Starting at the line containing "# ---- helpers", please quote every line up to and including the line containing "return Matrix.Translation(eye) @", exactly, and nothing beyond.

:: Supplied data

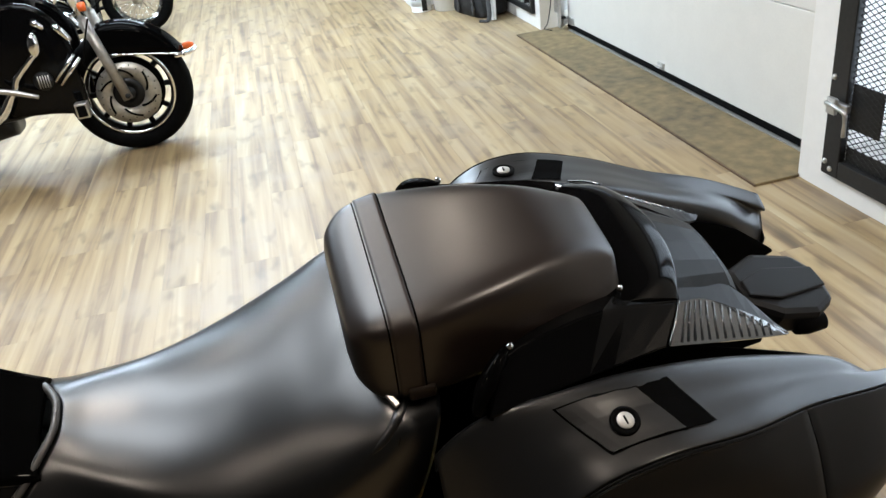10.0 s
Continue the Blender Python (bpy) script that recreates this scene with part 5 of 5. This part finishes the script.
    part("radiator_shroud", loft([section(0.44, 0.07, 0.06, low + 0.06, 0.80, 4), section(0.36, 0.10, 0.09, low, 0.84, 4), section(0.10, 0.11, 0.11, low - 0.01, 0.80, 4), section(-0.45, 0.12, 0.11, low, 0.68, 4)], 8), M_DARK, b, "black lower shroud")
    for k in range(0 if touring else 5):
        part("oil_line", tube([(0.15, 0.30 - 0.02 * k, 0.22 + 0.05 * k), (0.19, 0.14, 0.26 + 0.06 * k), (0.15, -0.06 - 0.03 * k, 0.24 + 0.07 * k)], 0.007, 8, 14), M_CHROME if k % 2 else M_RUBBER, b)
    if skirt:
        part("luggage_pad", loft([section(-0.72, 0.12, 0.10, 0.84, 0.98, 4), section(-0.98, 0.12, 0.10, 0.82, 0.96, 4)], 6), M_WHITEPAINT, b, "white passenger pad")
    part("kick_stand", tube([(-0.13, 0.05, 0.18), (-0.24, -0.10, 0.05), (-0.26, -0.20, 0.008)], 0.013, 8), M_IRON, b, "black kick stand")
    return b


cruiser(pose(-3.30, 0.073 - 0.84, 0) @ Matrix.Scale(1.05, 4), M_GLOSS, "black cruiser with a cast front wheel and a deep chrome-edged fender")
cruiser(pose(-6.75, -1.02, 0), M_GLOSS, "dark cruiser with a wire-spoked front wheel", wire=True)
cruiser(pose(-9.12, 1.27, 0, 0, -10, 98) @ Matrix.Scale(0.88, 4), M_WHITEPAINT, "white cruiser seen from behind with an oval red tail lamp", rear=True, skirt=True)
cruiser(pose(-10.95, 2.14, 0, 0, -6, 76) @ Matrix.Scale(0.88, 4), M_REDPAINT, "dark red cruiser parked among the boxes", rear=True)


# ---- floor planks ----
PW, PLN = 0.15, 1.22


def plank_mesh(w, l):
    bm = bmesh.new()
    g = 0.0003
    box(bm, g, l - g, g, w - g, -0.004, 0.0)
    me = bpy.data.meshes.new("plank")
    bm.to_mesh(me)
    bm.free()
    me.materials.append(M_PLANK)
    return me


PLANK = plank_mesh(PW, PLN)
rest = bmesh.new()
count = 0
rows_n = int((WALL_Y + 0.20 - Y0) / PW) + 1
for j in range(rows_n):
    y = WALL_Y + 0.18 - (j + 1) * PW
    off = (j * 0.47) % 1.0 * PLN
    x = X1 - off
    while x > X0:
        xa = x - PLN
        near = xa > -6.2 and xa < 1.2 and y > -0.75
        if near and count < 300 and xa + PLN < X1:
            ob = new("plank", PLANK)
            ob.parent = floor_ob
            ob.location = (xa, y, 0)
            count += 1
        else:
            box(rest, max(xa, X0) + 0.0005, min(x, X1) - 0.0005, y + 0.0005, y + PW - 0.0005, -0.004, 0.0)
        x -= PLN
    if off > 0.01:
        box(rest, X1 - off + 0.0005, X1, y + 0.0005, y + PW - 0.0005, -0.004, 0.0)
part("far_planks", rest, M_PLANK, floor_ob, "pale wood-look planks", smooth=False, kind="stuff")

::::
:: Supplied data

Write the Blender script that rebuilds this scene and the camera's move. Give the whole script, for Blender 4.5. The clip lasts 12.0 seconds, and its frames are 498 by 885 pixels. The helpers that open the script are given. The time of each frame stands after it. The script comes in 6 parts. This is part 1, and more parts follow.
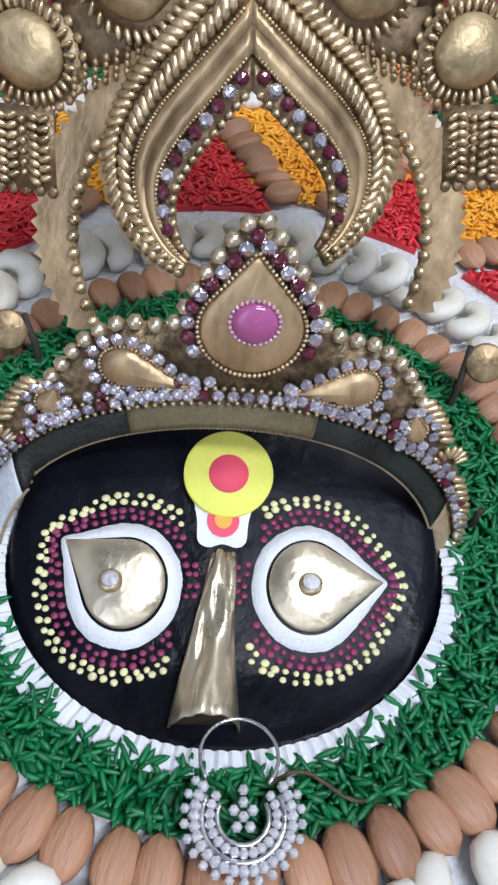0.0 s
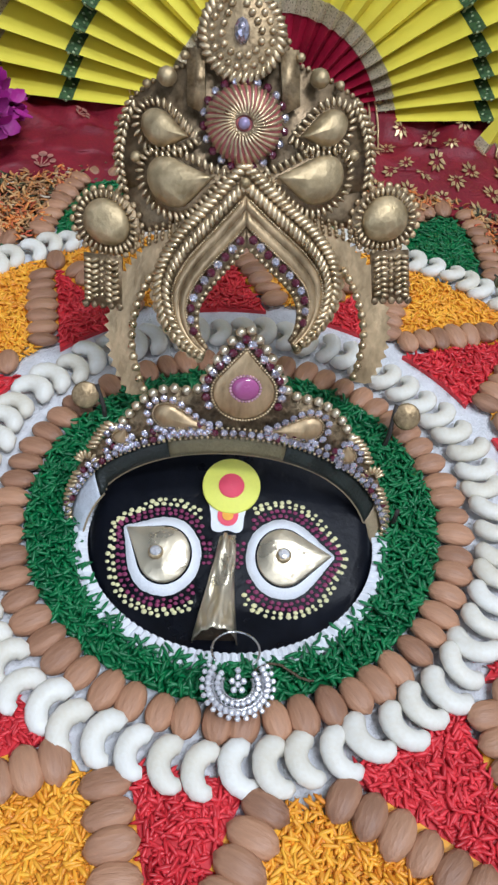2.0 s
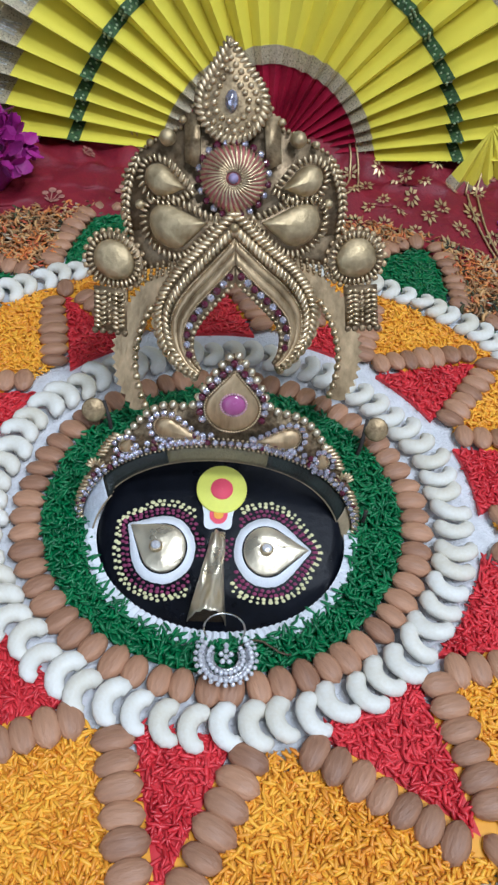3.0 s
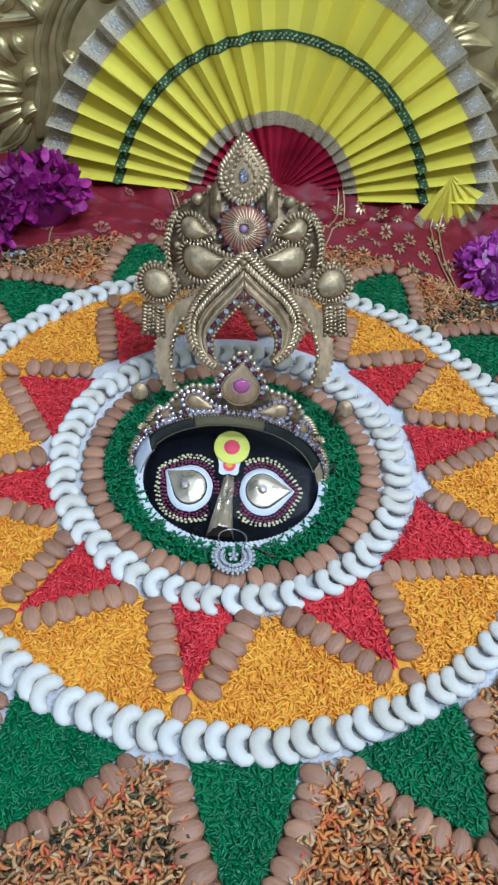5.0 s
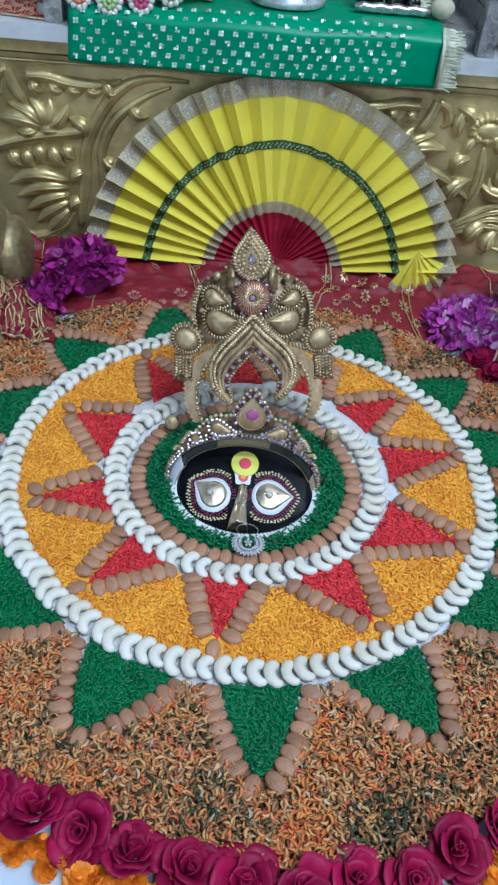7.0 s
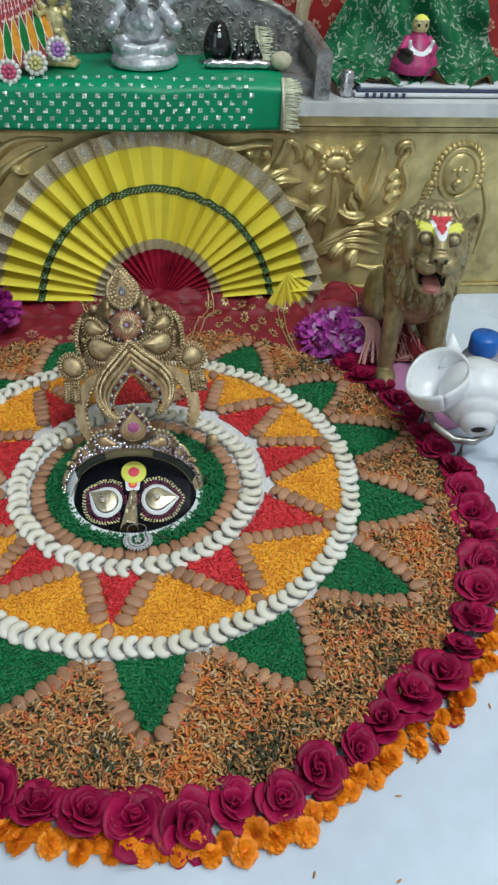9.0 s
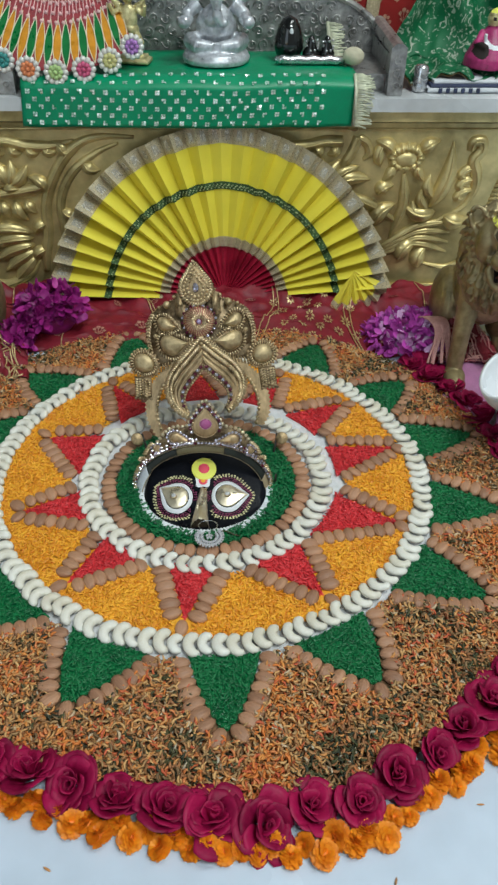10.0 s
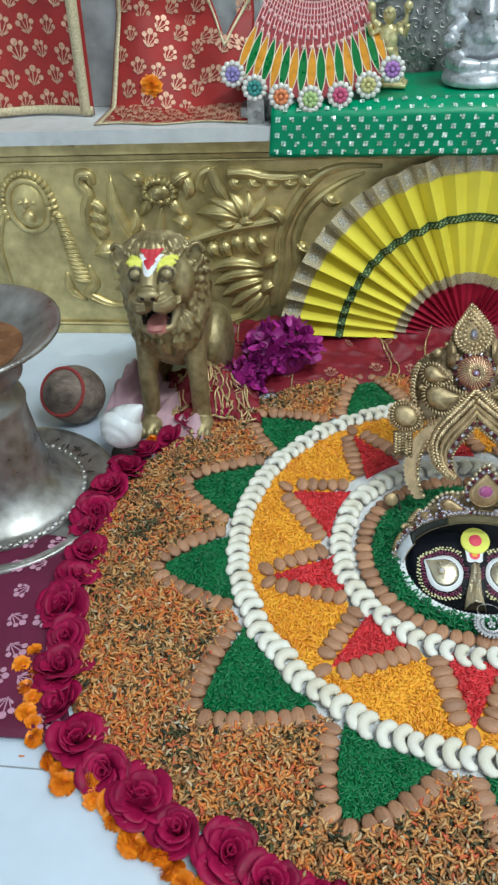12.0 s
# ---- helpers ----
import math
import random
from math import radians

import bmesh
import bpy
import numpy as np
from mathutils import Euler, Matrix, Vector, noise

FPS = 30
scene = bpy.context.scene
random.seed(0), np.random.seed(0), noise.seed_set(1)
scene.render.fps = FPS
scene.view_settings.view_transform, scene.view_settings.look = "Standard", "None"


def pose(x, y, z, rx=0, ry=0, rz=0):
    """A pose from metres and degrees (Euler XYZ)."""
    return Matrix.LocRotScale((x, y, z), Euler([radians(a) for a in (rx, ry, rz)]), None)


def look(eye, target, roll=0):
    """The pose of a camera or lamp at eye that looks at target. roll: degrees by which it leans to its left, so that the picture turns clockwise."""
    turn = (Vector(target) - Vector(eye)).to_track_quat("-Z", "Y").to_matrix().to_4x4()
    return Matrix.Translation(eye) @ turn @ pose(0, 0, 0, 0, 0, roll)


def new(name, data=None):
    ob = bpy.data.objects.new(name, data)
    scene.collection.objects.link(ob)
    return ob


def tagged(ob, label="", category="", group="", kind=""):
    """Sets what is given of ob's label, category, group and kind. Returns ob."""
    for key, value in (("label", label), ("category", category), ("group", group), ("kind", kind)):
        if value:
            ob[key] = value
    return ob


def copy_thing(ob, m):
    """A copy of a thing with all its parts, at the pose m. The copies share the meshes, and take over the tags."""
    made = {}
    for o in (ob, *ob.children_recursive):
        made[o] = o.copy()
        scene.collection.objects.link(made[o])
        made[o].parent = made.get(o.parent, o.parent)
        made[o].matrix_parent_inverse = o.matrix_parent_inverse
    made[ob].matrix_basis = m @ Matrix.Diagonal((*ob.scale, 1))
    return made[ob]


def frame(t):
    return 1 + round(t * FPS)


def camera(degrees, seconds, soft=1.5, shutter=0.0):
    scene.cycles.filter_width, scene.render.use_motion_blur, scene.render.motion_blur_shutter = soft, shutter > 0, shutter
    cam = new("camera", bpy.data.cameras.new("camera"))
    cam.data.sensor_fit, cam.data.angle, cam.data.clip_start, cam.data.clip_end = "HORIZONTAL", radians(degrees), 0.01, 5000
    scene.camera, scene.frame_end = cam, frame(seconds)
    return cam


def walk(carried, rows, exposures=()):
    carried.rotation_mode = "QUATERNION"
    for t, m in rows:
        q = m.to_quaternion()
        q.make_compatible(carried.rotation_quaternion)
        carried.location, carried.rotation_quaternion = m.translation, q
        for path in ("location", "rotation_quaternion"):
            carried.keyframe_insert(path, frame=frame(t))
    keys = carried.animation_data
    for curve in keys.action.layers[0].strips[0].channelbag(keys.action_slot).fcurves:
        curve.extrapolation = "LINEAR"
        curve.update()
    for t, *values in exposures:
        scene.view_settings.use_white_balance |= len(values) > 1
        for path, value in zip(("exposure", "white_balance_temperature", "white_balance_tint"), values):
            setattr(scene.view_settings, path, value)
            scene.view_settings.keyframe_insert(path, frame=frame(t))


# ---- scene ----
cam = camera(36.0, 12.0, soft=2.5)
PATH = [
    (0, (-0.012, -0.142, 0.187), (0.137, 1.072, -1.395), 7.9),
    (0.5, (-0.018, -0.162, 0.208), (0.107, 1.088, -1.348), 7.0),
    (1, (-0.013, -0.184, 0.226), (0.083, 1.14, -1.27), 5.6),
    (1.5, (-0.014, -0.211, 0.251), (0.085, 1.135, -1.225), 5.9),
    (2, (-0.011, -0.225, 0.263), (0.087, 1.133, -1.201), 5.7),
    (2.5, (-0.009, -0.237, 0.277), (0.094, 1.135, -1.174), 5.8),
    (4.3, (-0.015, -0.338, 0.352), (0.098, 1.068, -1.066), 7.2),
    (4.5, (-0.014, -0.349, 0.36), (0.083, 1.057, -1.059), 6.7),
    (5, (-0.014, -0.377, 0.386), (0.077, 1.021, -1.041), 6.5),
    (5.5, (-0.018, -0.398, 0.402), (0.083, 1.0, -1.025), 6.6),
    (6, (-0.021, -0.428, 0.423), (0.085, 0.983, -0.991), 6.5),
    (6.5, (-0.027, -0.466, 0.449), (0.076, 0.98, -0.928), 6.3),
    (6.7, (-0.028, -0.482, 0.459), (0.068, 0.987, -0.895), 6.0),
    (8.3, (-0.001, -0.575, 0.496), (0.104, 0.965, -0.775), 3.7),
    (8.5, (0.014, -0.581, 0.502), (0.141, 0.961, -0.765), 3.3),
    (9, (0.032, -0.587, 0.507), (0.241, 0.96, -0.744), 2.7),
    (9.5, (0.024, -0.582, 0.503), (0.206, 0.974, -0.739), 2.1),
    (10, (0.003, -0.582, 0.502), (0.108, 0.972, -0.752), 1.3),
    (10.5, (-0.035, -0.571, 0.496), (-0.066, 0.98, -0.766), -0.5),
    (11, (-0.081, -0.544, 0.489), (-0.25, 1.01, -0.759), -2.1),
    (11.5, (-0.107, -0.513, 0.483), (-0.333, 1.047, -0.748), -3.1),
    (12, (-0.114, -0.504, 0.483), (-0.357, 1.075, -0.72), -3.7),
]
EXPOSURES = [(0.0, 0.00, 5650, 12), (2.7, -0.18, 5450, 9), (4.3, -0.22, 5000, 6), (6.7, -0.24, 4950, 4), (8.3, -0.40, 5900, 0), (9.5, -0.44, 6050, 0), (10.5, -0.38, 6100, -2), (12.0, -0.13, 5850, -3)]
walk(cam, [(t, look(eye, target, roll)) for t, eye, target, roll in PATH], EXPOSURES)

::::
:: Supplied data

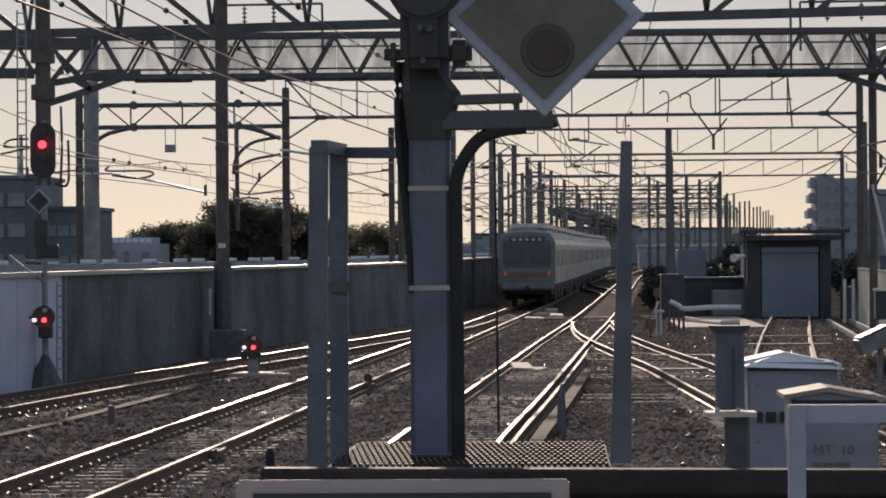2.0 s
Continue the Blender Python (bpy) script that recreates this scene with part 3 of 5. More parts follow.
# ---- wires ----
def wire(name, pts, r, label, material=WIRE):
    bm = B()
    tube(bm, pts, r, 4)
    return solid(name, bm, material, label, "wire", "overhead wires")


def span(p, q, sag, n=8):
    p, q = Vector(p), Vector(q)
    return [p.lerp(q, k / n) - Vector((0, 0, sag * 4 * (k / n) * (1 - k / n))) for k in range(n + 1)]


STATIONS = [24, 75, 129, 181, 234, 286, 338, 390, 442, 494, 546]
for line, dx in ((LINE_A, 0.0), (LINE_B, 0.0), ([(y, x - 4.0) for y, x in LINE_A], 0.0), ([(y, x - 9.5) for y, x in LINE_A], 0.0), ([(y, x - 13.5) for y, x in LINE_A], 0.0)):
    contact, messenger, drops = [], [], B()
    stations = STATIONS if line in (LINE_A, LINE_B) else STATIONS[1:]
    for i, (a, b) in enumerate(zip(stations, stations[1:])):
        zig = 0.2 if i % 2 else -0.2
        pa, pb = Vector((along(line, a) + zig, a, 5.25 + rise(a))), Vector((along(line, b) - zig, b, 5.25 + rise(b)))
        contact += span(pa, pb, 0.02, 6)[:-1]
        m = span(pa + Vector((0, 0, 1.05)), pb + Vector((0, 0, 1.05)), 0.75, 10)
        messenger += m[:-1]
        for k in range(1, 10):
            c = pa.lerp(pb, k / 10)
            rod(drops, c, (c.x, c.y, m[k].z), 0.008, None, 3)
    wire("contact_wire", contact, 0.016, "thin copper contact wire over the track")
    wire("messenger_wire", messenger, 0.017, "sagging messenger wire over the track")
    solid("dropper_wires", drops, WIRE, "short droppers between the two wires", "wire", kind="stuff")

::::

→ The solution:
# ---- helpers ----
import math
import random
from math import radians

import bmesh
import bpy
import numpy as np
from mathutils import Euler, Matrix, Vector, noise

FPS = 30
scene = bpy.context.scene
random.seed(0), np.random.seed(0), noise.seed_set(1)
scene.render.fps = FPS
scene.view_settings.view_transform, scene.view_settings.look = "Standard", "None"


def pose(x, y, z, rx=0, ry=0, rz=0):
    """A pose from metres and degrees (Euler XYZ)."""
    return Matrix.LocRotScale((x, y, z), Euler([radians(a) for a in (rx, ry, rz)]), None)


def look(eye, target, roll=0):
    """The pose of a camera or lamp at eye that looks at target. roll: degrees by which it leans to its left, so that the picture turns clockwise."""
    turn = (Vector(target) - Vector(eye)).to_track_quat("-Z", "Y").to_matrix().to_4x4()
    return Matrix.Translation(eye) @ turn @ pose(0, 0, 0, 0, 0, roll)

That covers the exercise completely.